__Extracted entries__

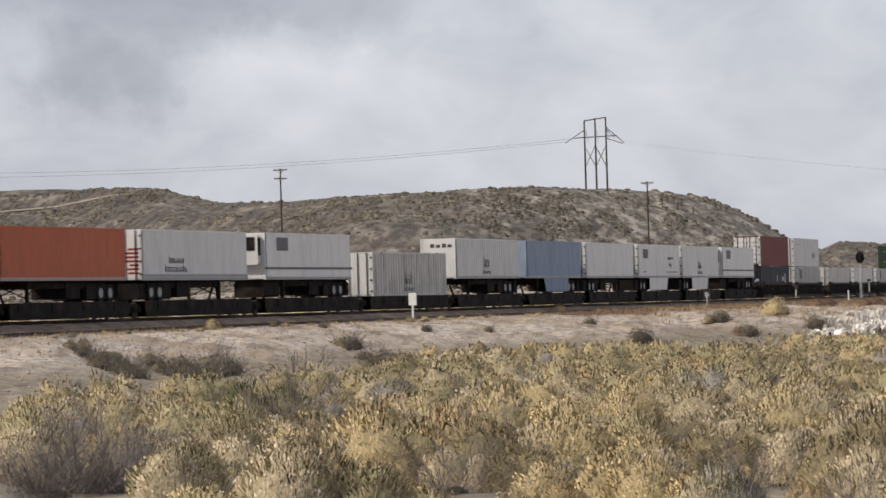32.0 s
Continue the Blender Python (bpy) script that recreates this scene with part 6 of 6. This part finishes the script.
def hill_brush():
    """Low shrubs over the slopes behind the train."""
    rng = np.random.default_rng(4)
    n = 92000
    a = rng.uniform(-0.165, 0.125, n)
    r = np.where(rng.uniform(size=n) < 0.80, np.where(rng.uniform(size=n) < 0.3, rng.uniform(330, 800, n), rng.uniform(780, 1080, n)), rng.uniform(1200, 1520, n))
    x, y = r * np.sin(a), r * np.cos(a)
    s, off = rail_coords(x, y)
    clump = 0.4 * rough(x, 0.25 * y, 13.0, 6.0) + 0.7 * rough(x, 0.22 * y, 3.6, 2.0) + 0.35 * rough(x, 0.4 * y, 45.0, 9.0)
    bare = np.clip((a + 0.05) / 0.06, 0, 1) * np.clip((0.066 - a) / 0.008, 0, 1) * (r < 1100)
    keep = (off < -14) & (clump + rng.normal(size=n) * 0.33 > 0.10 + 0.20 * bare)
    ra = rng.uniform(0.030, 0.0635, 300)  # dark brush along the crest of the hill's end
    rr = (1000 + 120 * np.sin(ra * 30)) * rng.uniform(0.965, 1.005, 300)
    x, y, r, clump = np.append(x[keep], rr * np.sin(ra)), np.append(y[keep], rr * np.cos(ra)), np.append(r[keep], rr), np.append(clump[keep], 0 * rr)
    n = len(x)
    z = ground_z(x, y)
    nb = 5
    sc = 0.29 * np.exp(rng.normal(0, 0.48, n)) * np.where(rng.uniform(size=n) < 0.08, 1.7, 1.0) * np.where(r > 1150, 1.7, 1.0) * np.where(np.arange(n) >= n - 300, 1.9, 1.0) * (1 + 0.35 * np.clip(clump, 0, 1))
    sc = np.minimum(sc, np.interp(r, [300, 700, 1100, 1200], [0.50, 0.75, 1.3, 2.2]))
    ang = np.arange(nb) * math.tau / nb
    j = lambda: rng.uniform(0.7, 1.25, (n, nb))
    low = np.stack([np.cos(ang) * j() * sc[:, None], np.sin(ang) * j() * sc[:, None], np.full((n, nb), -0.2)], -1)
    up = np.stack([np.cos(ang) * 0.75 * j() * sc[:, None], np.sin(ang) * 0.75 * j() * sc[:, None], 0.42 * j() * sc[:, None]], -1)
    tip = np.stack([0.3 * sc * rng.normal(size=n), 0 * sc, 0.62 * sc], -1)[:, None, :]
    v = (np.concatenate([low, up, tip], 1) + np.stack([x, y, z], -1)[:, None, :]).reshape(-1, 3)
    F = []
    for i in range(nb):
        k = (i + 1) % nb
        F += [(i, k, nb + k), (i, nb + k, nb + i), (nb + i, nb + k, 2 * nb)]
    f = (np.array(F)[None] + (np.arange(n) * (2 * nb + 1))[:, None, None]).reshape(-1, 3)
    tagged(new("hill_brush", tri_mesh("hill_brush", v, f, np.repeat(rng.choice(3, n, p=[0.45, 0.35, 0.20]), 3 * nb), ["hillbush", "hillsage", "hillstraw"])), "dark low sagebrush dotted over the hillsides", "brush", kind="stuff")


hill_brush()


def skyline_post(x, y, h):
    root = tagged(new("fence_post"), "thin timber post on the hill's skyline", "post", "posts on the hill")
    part("post", Shape().rod((0, 0, -0.4), (0, 0, h), 0.11, 6, 0, 0.09), "timber", root)
    part("cap", Shape().rod((0, 0, h), (0, 0, h + 0.12), 0.12, 6, 0, 0.04), "timber", root)
    root.matrix_basis = pose(x, y, float(ground_z(x, y)))


for px, ph in ((21.6, 1.7), (23.2, 2.2), (24.9, 1.9), (27.0, 1.5)):
    skyline_post(px, 1002.0, ph)


def sand_bluff():
    """A pale eroded bluff beyond the curve."""
    sh = Shape()
    nx, nz = 26, 9
    for j in range(nz):
        v = j / (nz - 1)
        for i in range(nx):
            u = i / (nx - 1)
            a = 0.1095 + 0.05 * u
            d = 1120 + 60 * v + 9 * math.sin(i * 1.9) + 5 * math.sin(i * 4.3 + j)
            x, y = d * math.sin(a), d * math.cos(a)
            z = -1.5 + (10.4 + 0.9 * math.sin(i * 0.9) + 0.5 * math.sin(i * 2.3)) * v ** 0.8 * min(1.0, 0.25 + u * 7)
            sh.v.append((x, y, z))
    for j in range(nz - 1):
        for i in range(nx - 1):
            sh.f.append((j * nx + i, j * nx + i + 1, (j + 1) * nx + i + 1, (j + 1) * nx + i))
            sh.m.append(0)
    ob = tagged(new("sand_bluff", sh.mesh("sand_bluff", M["bluff"])), "pale eroded sandy bluff beyond the track's curve", "bluff", kind="structure")


sand_bluff()


def hill_road():
    """A pale dirt road that climbs the left hill."""
    sh = Shape()
    for a, el in ((-0.175, 26.6), (-0.165, 27.3), (-0.155, 27.9), (-0.140, 28.7), (-0.132, 30.0), (-0.125, 31.4), (-0.119, 32.1), (-0.114, 32.6)):
        r = np.arange(300.0, 1120.0, 2.0)
        z = ground_z(r * math.sin(a), r * math.cos(a))
        i = int(np.argmax(z / r > el / 1000)) or len(r) - 1
        for d in (0.0, 2.0, 4.0):
            x, y = float((r[i] + d) * math.sin(a)), float((r[i] + d) * math.cos(a))
            sh.v.append((x, y, float(ground_z(x, y)) + 0.12))
    for i in range(7):
        for j in range(2):
            sh.f.append((i * 3 + j, i * 3 + 3 + j, i * 3 + 4 + j, i * 3 + 1 + j))
    tagged(new("dirt_road", sh.mesh("dirt_road", M["roadsoil"])), "pale dirt road climbing the far hill", "road", kind="structure")


hill_road()


# ---- sleepers of the lower track ----
def sleepers():
    base = None
    for i in range(300):
        s = -70 + i * 0.56
        x, y, a = by_line(s, 4.3)
        m = pose(x, y, float(near_z(s)) - 0.17 - 0.01, 0, 0, a)
        if base is None:
            base = part("sleeper", Shape().box(-0.115, 0.115, -1.3, 1.3, -0.15, 0.0), "tie", side_track, at=m)
        else:
            twin(base, side_track, m)


sleepers()


# ---- movement ----
def motions():
    times = [0.0, 1.0] + [2.0 * i for i in range(1, 16)] + [31.0, 32.0]
    for ob, s in MOVING:
        rows = []
        for t in times:
            x, y, th = line(s - run(t))
            rows.append((t, pose(float(x), float(y), 0, 0, 0, math.degrees(float(th)))))
        walk(ob, rows)


motions()
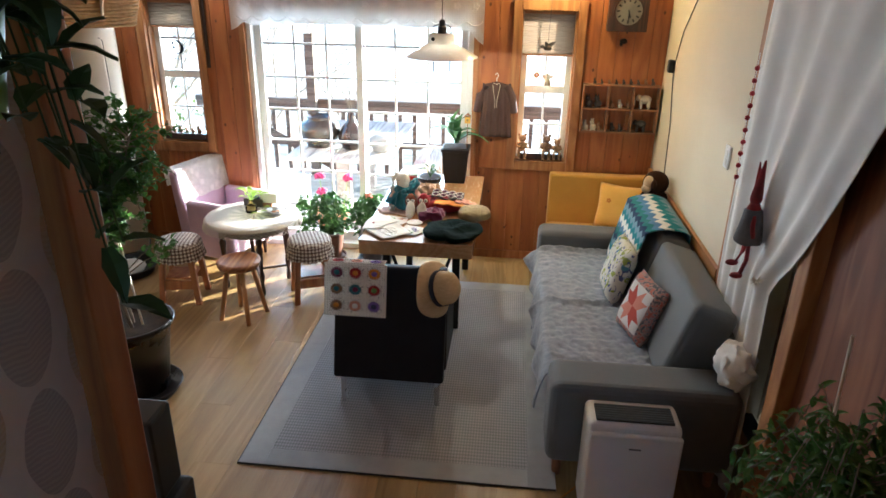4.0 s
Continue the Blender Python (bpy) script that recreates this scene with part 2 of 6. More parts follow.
PINE = wood("pine_boards", (0.17, 0.047, 0.010), (0.325, 0.103, 0.023), (0.44, 0.165, 0.040), rough=0.48, coat=0.12, ring=0.2, knot=(0.075, 0.125))
PINE_X = wood("pine_beam", (0.25, 0.08, 0.014), (0.50, 0.205, 0.042), (0.62, 0.32, 0.09), axis="x", knots=False, pieces=0.0, coat=0.0, rough=0.6, scale=1.8, ring=0.5)
PINE_Y = wood("pine_trim_long", (0.26, 0.10, 0.03), (0.40, 0.18, 0.06), (0.5, 0.26, 0.10), axis="y", knots=False, pieces=0.1)
TRIM = wood("pine_trim", (0.22, 0.078, 0.022), (0.35, 0.15, 0.046), (0.45, 0.225, 0.078), knots=False, pieces=0.15, rough=0.55, coat=0.03)
POSTW = wood("post_wood", (0.20, 0.06, 0.014), (0.33, 0.115, 0.028), (0.42, 0.17, 0.05), knots=False, pieces=0.0, coat=0.0, rough=0.6)
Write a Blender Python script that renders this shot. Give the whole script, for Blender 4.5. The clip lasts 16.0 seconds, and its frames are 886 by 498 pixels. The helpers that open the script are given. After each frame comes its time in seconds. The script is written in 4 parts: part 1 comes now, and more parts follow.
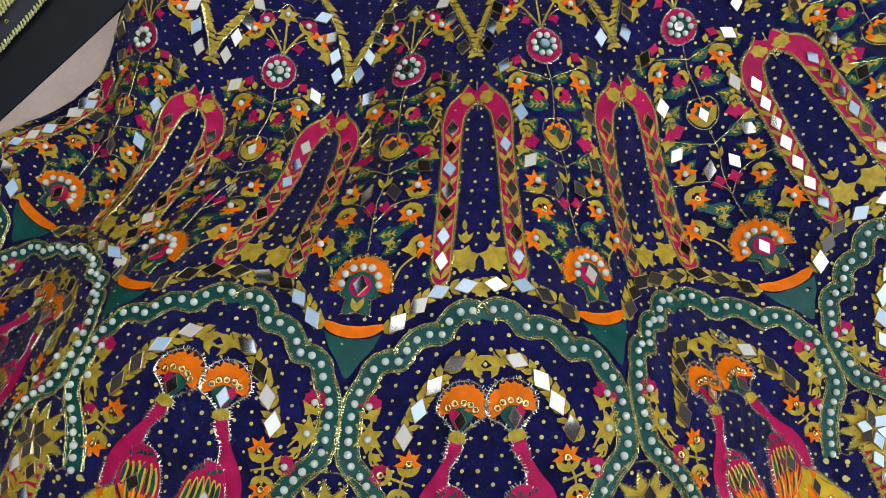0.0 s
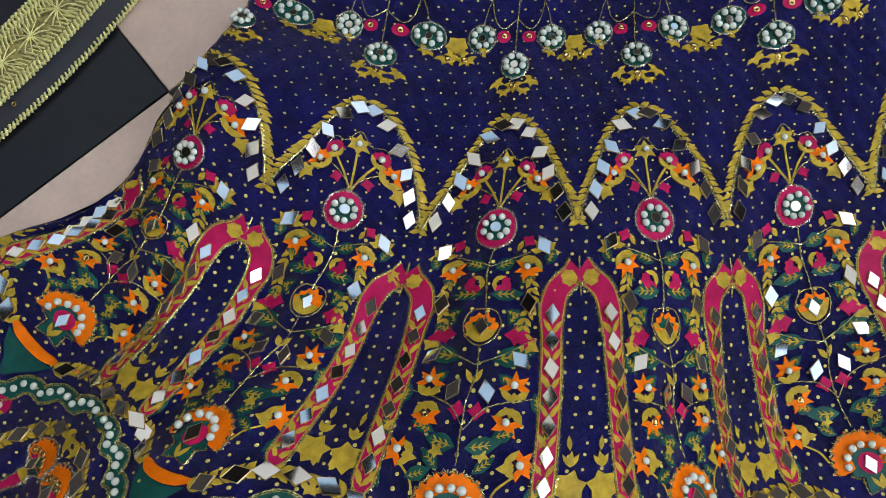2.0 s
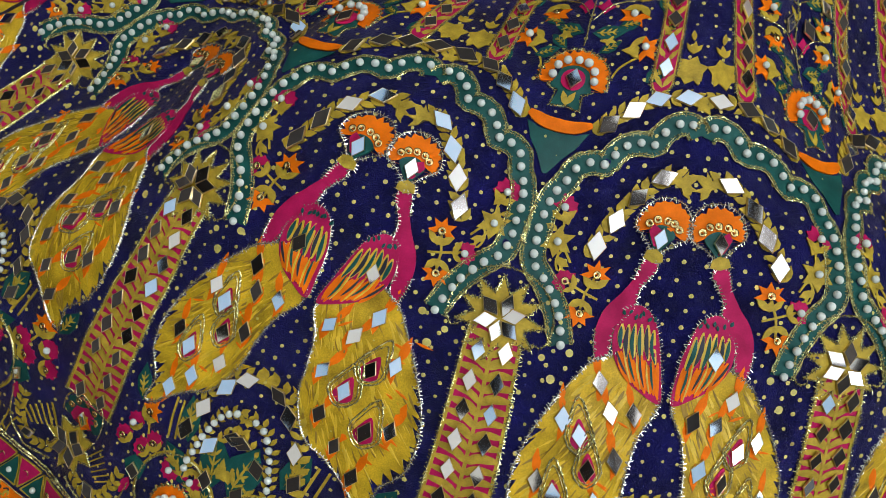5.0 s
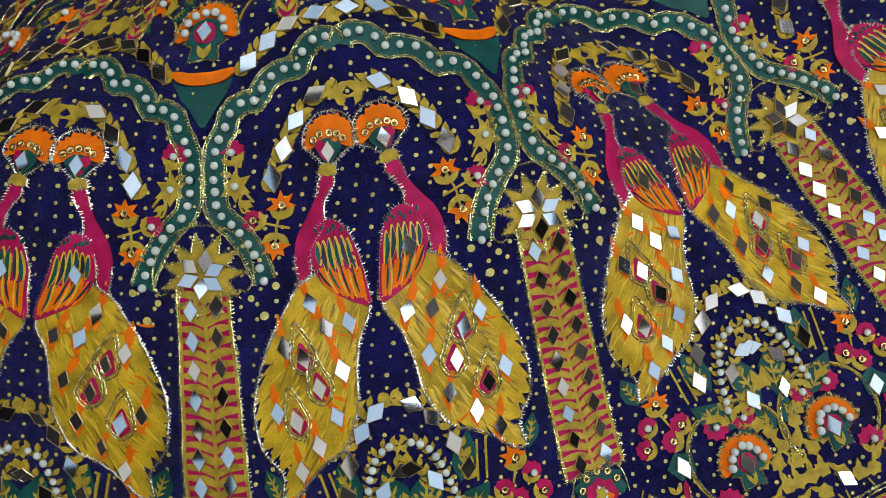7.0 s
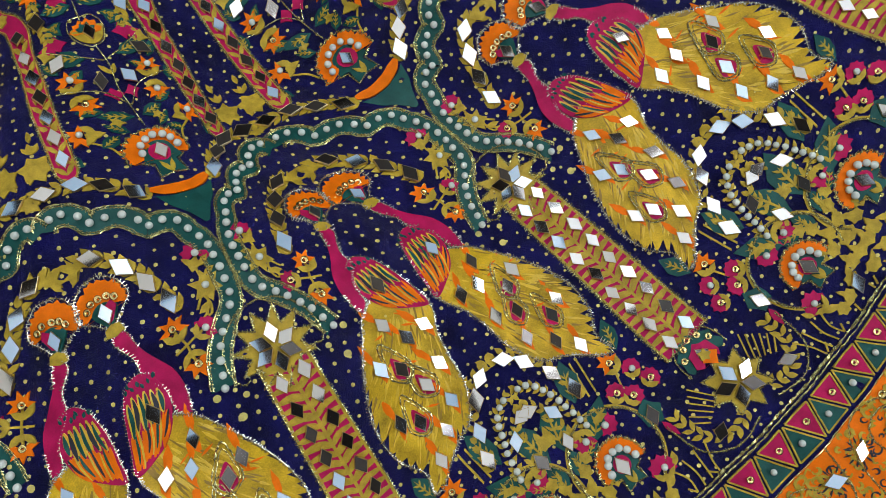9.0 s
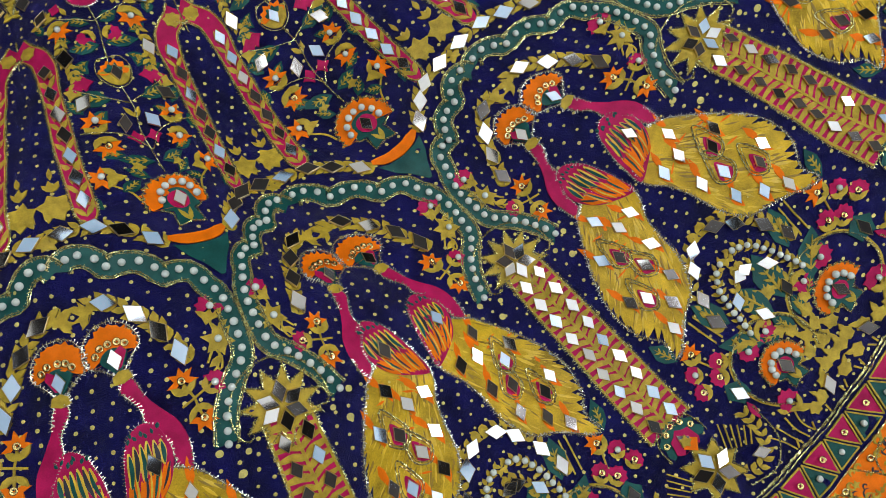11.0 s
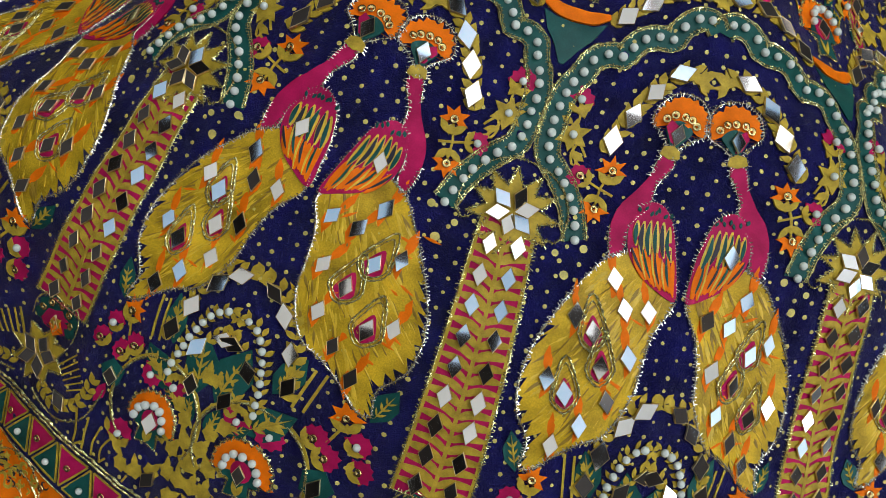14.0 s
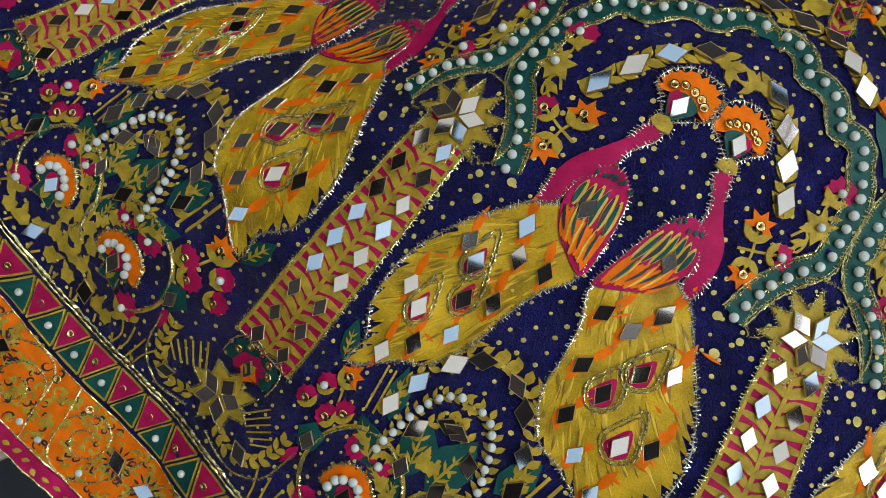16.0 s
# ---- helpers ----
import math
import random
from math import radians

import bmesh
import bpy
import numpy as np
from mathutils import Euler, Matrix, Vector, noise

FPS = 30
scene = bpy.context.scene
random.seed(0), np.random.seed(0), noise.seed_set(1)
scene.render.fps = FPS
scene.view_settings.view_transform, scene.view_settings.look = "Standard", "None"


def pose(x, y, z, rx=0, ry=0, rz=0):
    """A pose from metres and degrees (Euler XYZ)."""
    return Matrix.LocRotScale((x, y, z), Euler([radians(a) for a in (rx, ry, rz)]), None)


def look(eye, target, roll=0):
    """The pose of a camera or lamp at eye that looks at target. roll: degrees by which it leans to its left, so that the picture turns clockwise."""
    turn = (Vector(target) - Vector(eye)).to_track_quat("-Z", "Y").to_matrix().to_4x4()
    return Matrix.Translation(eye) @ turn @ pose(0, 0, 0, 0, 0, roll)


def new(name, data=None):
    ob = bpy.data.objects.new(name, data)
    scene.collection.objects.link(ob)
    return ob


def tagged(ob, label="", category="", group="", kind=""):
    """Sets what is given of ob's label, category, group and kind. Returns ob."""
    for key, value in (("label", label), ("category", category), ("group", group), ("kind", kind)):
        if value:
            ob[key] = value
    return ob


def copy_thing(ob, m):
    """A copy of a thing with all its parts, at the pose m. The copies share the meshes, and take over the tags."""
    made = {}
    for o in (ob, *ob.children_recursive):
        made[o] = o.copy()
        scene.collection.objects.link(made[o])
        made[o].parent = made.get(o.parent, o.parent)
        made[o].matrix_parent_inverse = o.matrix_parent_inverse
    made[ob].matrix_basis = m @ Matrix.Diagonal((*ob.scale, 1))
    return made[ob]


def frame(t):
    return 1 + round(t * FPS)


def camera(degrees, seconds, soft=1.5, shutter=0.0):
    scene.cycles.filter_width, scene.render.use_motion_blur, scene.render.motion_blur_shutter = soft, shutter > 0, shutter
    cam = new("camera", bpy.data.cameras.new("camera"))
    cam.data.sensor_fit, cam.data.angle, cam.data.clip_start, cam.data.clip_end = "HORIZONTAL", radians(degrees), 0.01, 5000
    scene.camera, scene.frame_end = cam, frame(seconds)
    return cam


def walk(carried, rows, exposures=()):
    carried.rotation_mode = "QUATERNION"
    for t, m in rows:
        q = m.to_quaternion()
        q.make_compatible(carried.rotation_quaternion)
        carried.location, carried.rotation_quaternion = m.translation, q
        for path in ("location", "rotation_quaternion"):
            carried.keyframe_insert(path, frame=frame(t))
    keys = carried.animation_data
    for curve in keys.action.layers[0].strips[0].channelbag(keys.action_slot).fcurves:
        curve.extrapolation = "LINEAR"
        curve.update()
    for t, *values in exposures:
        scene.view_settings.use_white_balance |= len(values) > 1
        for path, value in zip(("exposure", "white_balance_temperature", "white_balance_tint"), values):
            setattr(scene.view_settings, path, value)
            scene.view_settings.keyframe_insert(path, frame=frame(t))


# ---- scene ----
import mathutils
# ---- camera and its walk ----
cam = camera(59.3, 16.0, soft=0.8)
METRES, EYE, TILT, LEAN, TURN = 1.7, 0.739, -80.3, 5.1, 0.0
ROWS = [
    (0.0, 0.0, 0.0, 0.0, 0.0, 0.0, -0.0),
    (0.5, -0.0157, 0.0248, 0.0439, -1.65, -0.04, -0.97),
    (1.0, -0.0313, 0.0523, 0.0705, -3.32, 0.12, -1.95),
    (1.5, -0.0464, 0.0616, 0.0856, -4.42, 0.22, -3.36),
    (2.0, -0.0745, 0.0578, 0.0847, -4.75, 0.21, -5.22),
    (2.5, -0.1073, 0.0488, 0.0673, -4.23, -0.18, -7.48),
    (3.0, -0.1214, 0.0423, 0.036, -3.2, -0.75, -9.82),
    (3.5, -0.1244, 0.0403, 0.0052, -1.91, -1.66, -11.53),
    (4.0, -0.1187, 0.0392, -0.0321, -0.56, -2.55, -12.31),
    (4.2, -0.112, 0.0355, -0.0431, -0.06, -2.99, -12.34),
    (6.3, 0.0026, 0.0179, -0.1052, 1.64, -3.06, 0.97),
    (6.5, 0.0171, 0.0175, -0.1053, 1.45, -3.28, 3.22),
    (7.0, 0.0561, 0.0195, -0.1083, 0.62, -3.12, 8.89),
    (7.5, 0.0906, 0.0183, -0.1083, -0.38, -2.82, 13.59),
    (8.0, 0.1158, 0.0152, -0.107, -1.38, -2.23, 17.7),
    (8.5, 0.1354, 0.0119, -0.1031, -2.42, -1.64, 20.91),
    (9.0, 0.1563, 0.0131, -0.1011, -3.54, -1.18, 23.47),
    (9.2, 0.1664, 0.0118, -0.0981, -4.25, -1.0, 24.34),
    (11.3, 0.1091, 0.0052, -0.0727, -8.11, 0.41, 15.09),
    (11.5, 0.0902, 0.008, -0.0795, -6.88, 0.88, 12.66),
    (12.0, 0.0431, 0.0105, -0.0945, -5.78, 0.48, 5.95),
    (12.5, 0.0032, 0.0169, -0.1156, -4.41, -0.22, 0.04),
    (13.0, -0.0336, 0.0172, -0.1235, -3.39, -1.07, -4.76),
    (13.5, -0.0613, 0.0242, -0.1263, -2.82, -1.94, -8.39),
    (14.0, -0.0934, 0.0394, -0.1262, -2.58, -2.89, -11.59),
    (14.5, -0.1217, 0.0563, -0.1245, -2.49, -3.6, -14.27),
    (15.0, -0.1493, 0.0772, -0.127, -2.41, -4.24, -16.49),
    (15.5, -0.1752, 0.0816, -0.1213, -2.15, -4.61, -18.46),
    (16.0, -0.1986, 0.0842, -0.1138, -1.73, -4.93, -20.23),
]
walk(cam, [(t, pose(0, 0, EYE, TILT, LEAN, TURN) @ pose(METRES * x, METRES * y, METRES * z, 90 + pitch, roll, yaw)) for t, x, y, z, yaw, pitch, roll in ROWS],
     exposures=[(0.0, -0.36), (4.0, -0.24), (7.0, -0.55), (13.0, -0.5), (16.0, -0.36)])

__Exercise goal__
Track down the lines that include the word "objects" and copy them.

__Complete response__
    ob = bpy.data.objects.new(name, data)
    scene.collection.objects.link(ob)
        scene.collection.objects.link(made[o])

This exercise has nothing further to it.